Russia was already showing hints that it considered its Syria intervention a mistake

Syrian rebels.
Salih Mahmud Leyla/Anadolu Agency/Getty Images

One important question is whether this will have any ramifications for the international peace talks to end Syria's war. Russia has been making ever-so-tentative signals that it might be willing to make some real concessions to end the war, maybe even help to nudge out Assad.

This incident, then, could lead Russia to conclude that its Syria involvement is getting too costly.

While Russian leaders don't really, as a rule, admit mistakes — that's not how they teach it in the Moscow school of diplomacy, as I heard one senior US official put it — there are indications that it was beginning to see its Syria intervention as a mistake.

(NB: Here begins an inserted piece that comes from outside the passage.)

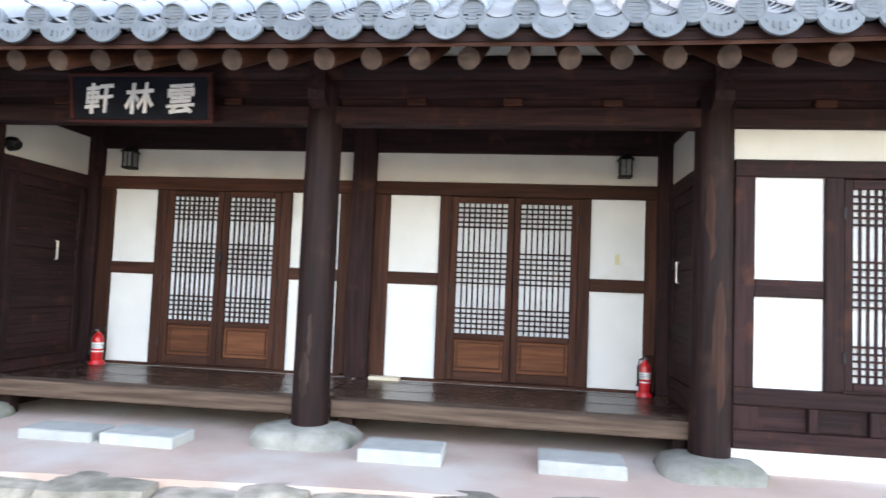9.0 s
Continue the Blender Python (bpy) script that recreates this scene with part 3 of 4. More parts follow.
# ---- timber frame under the eaves ----
def rafters(house, R):
    """Round rafters: straight along the sides, fanned at the corners, boards over them, lime between them at the wall."""
    SL = 0.47
    for kind in "SENW":
        L, E = R.slope(kind)
        wall = R.ry if kind in "NS" else R.hx
        lim = (R.hx if kind in "NS" else R.ry) - 0.75
        n = int(lim / 0.345)
        st = 0.345
        lim = n * st
        ends = []
        for i in range(-n, n + 1):
            ends.append((i * st, i * st))
        fan = max(5, round((L - 0.22 - lim) / 0.36)) if kind in "EW" else 9
        for sg in (-1, 1):
            for j in range(1, fan + 1):
                k = j / (fan + 0.6)
                ends.append((sg * (lim + k * (L - 0.22 - lim)), sg * (lim + 0.02 * j)))
        ends.sort()
        tuck = R.tuck + (0.12 if kind in "EW" and not R.round_ends else 0.0)
        lines = []
        for s_out, s_in in ends:
            out, z = R.eave(kind, s_out)
            o = R.turn(kind, s_out, out - tuck, z - 0.248 + (tuck - 0.18) * SL)
            inner = wall - 1.15
            run = math.hypot(out - 0.18 - inner, s_out - s_in)
            i_ = R.turn(kind, s_in, inner, z - 0.248 + SL * (out - 0.18 - inner) - (z - R.z0 - R.lift) * 0.8)
            lines.append((o, i_))
        me = None
        for o, i_ in lines:
            d = i_ - o
            me = Geo().tube([(0, 0, 0), (d.length, 0, 0)], [0.078, 0.082], 12).mesh("rafter", RAFTERWOOD, True)
            me.materials.append(ENDGRAIN)
            for p in me.polygons:
                if len(p.vertices) > 4:
                    p.material_index = 1
            x = d.normalized()
            y = Vector((0, 0, 1)).cross(x).normalized()
            oriented("rafter", me, house, o, x, y, x.cross(y))
        deck = Geo()
        up = Vector((0, 0, 0.095))
        rim = []
        for o, i_ in lines:
            e = o - (i_ - o).normalized() * (tuck - 0.05 if kind in "NS" else tuck - 0.14)
            rim.append([e + up, i_ + up, i_ + up * 1.3, e + up * 1.3])
        m = len(rim)
        deck.add([q for r4 in rim for q in r4], [(4 * i + k, 4 * i + (k + 1) % 4, 4 * i + 4 + (k + 1) % 4, 4 * i + 4 + k) for i in range(m - 1) for k in range(4)])
        part("soffit", deck, REDWOOD["x"], house, "dark red-brown boards over the rafters")
        steps = 44
        path = []
        for i in range(steps + 1):
            s = -L + 0.04 + (2 * L - 0.08) * i / steps
            out, z = R.eave(kind, s)
            a, b, n_ = R.axes(kind, s, 0.05)
            path.append((R.turn(kind, s, out - (0.09 if kind in "NS" else 0.15), z - (0.15 if kind in "NS" else 0.125 if R.round_ends else 0.10)), Vector((0, 0, 1)).cross(a), Vector((0, 0, 1))))
        part("fascia", Geo().sweep(path, course(0.03 if kind in "NS" else 0.05, -0.025, 0.055)), WOOD["x"], house, "dark board under the tile ends")
        lime = Geo()
        w = wall + 0.03
        le = lim - (1.2 if kind == "S" else 0.2)
        lo = [R.turn(kind, s, w, R.z0 + R.lift + 0.139) for s in (-le, le)]
        hi = [R.turn(kind, s, w, R.z0 + R.lift + 0.354) for s in (-le, le)]
        lo2 = [R.turn(kind, s, w - 0.08, R.z0 + R.lift + 0.139) for s in (-le, le)]
        hi2 = [R.turn(kind, s, w - 0.08, R.z0 + R.lift + 0.354) for s in (-le, le)]
        lime.add(lo + hi + lo2 + hi2, [(0, 1, 3, 2), (4, 6, 7, 5), (0, 4, 5, 1), (2, 3, 7, 6), (0, 2, 6, 4), (1, 5, 7, 3)])
        part("lime_filling", lime, PLASTER, house, "white lime between the rafters")
    # hip rafters
    for sx in (-1, 1):
        for sy in (-1, 1):
            tip = Vector((sx * (R.cx - 0.42), R.ry + sy * (R.cy - 0.36), R.z0 + R.lift))
            root = Vector((sx * (R.hx - 0.9), R.ry + sy * (R.ry - 0.9), R.z0 + R.lift + 0.6))
            d = (tip - root).normalized()
            side = d.cross(Vector((0, 0, 1))).normalized()
            mid = root.lerp(tip, 0.6) - Vector((0, 0, 0.07))
            path = [(p, side, Vector((0, 0, 1))) for p in (root, mid, tip)]
            part("hip_rafter", Geo().sweep(path, course(0.09, -0.12, 0.06)), WOOD["x"], house, "heavy dark corner rafter")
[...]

A number of Russians have reportedly died in the fighting, and they don't have much to show for it. In October, Russian and Iranian forces helped Assad's army launch a big military campaign to retake territory from the rebels — and it largely failed.

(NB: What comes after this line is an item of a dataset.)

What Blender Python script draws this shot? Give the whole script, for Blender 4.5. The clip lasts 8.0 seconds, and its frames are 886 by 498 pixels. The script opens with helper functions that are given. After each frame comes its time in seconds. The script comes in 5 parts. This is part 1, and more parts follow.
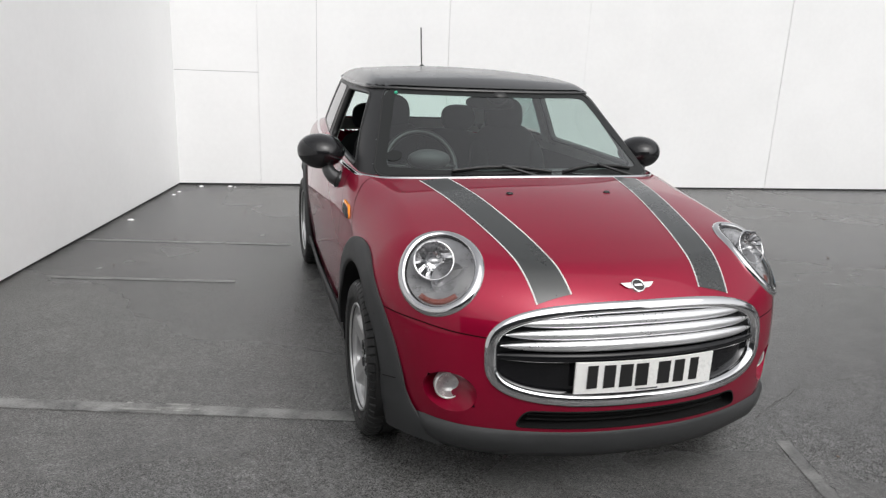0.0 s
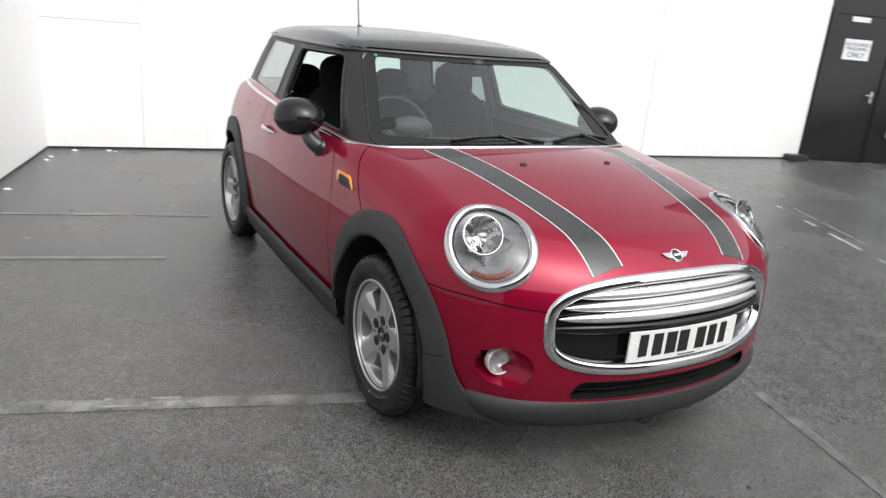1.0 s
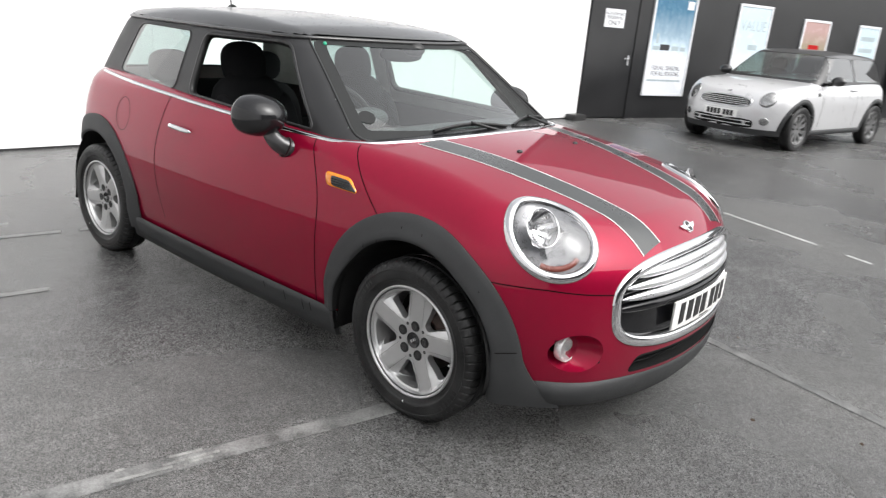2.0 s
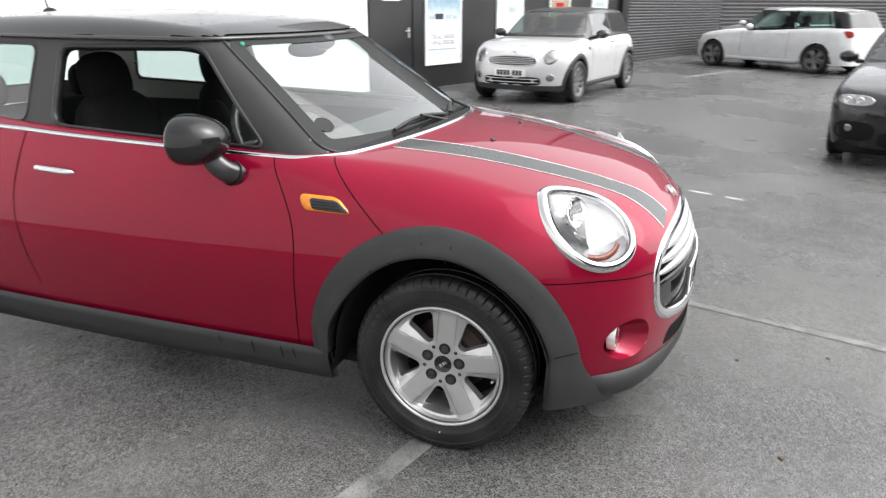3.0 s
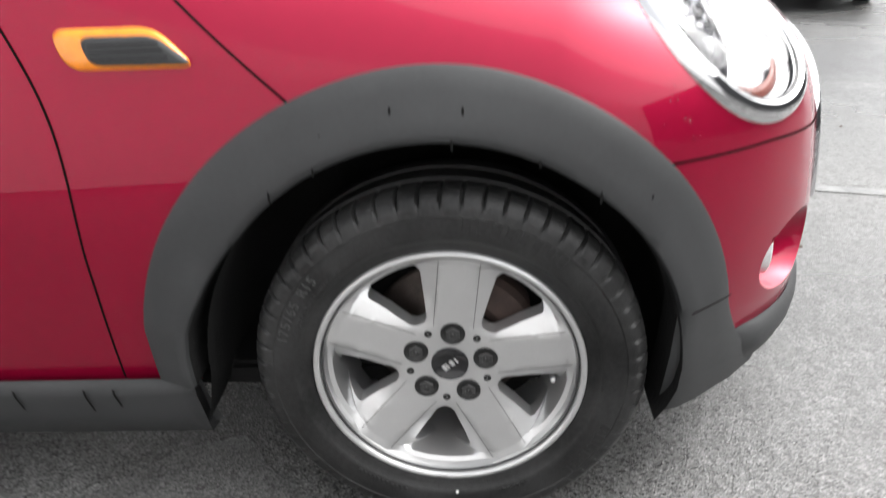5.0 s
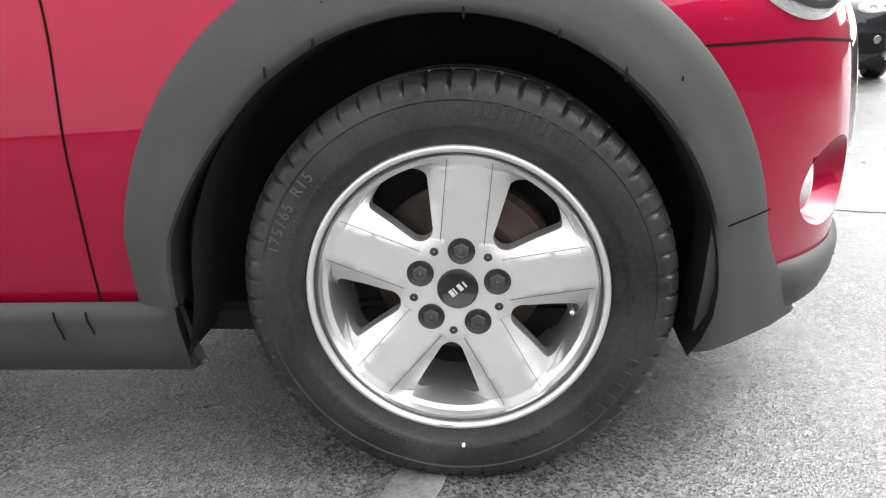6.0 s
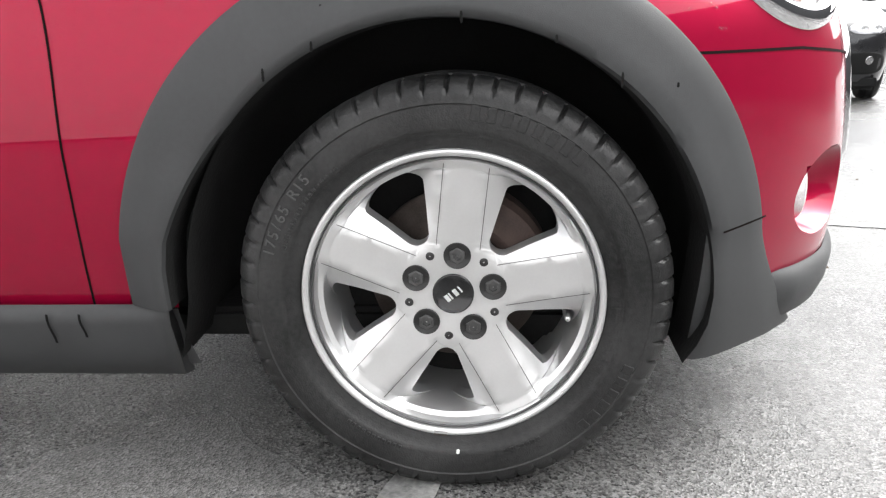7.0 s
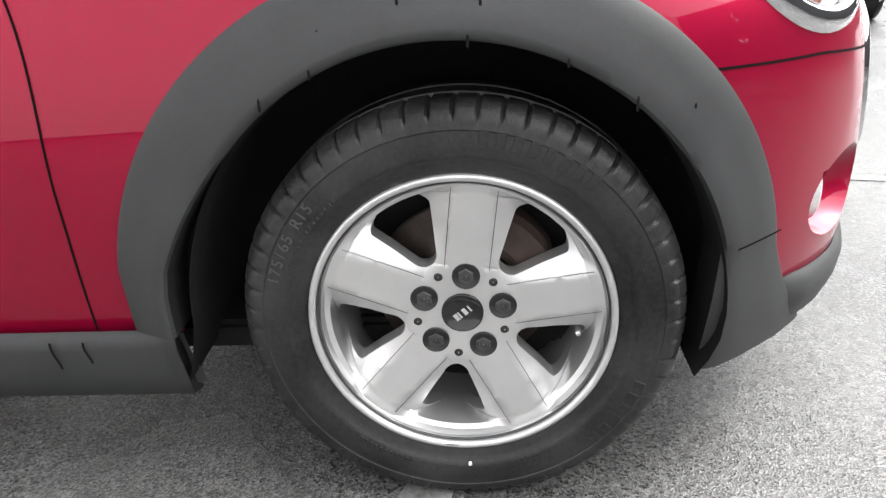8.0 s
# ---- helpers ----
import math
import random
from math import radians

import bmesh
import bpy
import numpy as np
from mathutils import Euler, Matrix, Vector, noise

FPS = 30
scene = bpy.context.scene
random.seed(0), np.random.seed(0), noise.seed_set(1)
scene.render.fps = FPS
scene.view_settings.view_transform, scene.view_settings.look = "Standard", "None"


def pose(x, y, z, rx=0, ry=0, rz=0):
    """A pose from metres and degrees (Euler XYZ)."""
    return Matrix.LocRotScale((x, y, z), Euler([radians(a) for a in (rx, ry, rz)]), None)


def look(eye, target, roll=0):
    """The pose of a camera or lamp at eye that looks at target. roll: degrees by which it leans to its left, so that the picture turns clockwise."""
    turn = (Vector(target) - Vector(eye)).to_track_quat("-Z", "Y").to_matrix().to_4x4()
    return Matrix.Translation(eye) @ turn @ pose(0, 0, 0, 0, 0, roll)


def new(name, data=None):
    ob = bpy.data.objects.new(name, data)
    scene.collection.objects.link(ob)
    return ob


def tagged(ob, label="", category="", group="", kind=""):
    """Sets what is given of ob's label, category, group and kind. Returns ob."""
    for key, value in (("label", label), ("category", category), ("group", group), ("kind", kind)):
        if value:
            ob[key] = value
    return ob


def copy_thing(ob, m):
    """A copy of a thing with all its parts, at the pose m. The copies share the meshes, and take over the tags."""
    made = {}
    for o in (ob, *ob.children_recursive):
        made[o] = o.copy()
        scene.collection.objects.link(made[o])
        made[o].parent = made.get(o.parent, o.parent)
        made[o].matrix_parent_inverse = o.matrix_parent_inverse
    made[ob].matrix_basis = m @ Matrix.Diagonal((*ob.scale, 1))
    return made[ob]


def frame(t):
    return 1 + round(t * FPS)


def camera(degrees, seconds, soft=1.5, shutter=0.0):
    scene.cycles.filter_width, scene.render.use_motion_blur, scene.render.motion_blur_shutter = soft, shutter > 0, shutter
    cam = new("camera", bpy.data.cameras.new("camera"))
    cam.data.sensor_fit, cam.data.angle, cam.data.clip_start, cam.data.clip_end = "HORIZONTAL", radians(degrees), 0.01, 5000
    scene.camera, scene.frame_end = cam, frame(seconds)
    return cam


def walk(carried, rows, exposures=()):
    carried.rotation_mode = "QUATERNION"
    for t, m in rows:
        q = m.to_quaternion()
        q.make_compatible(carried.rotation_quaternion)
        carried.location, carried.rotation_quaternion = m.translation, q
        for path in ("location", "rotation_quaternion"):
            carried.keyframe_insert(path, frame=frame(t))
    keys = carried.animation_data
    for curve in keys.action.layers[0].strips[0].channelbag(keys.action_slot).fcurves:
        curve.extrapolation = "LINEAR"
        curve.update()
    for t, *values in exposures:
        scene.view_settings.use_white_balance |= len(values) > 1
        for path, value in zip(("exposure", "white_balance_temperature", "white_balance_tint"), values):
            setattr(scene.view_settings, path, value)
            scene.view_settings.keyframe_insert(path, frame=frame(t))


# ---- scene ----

Russia's Syria intervention is unpopular at home, and Putin is extremely sensitive to public opinion. A September poll by Moscow's Levada Center found that only 39 percent of respondents said they supported Russia's policy toward the Assad regime. When asked what Russia should do for Assad, 69 percent opposed direct military intervention. A tiny 14 percent of respondents said that Russia should send troops or other direct military support to Syria.

That's a pretty sharp contrast to Russia's policy toward Ukraine, which has been enormously popular with Russians. Putin's first, second, and third concerns have always been to maintain his own rule at home. With the economy in shambles, public opinion is crucial for that. Now that footage is emerging of a dead Russian pilot, Russian public opinion could become even more skeptical of the Syria intervention. And Putin will likely respond to that.

At the same time, this could lead Putin to harden his position on Syria — to seek to raise the stakes and make this about avenging Russian honor as a means to shore up public support for the war. That's probably not the most likely outcome, but it is a possibility.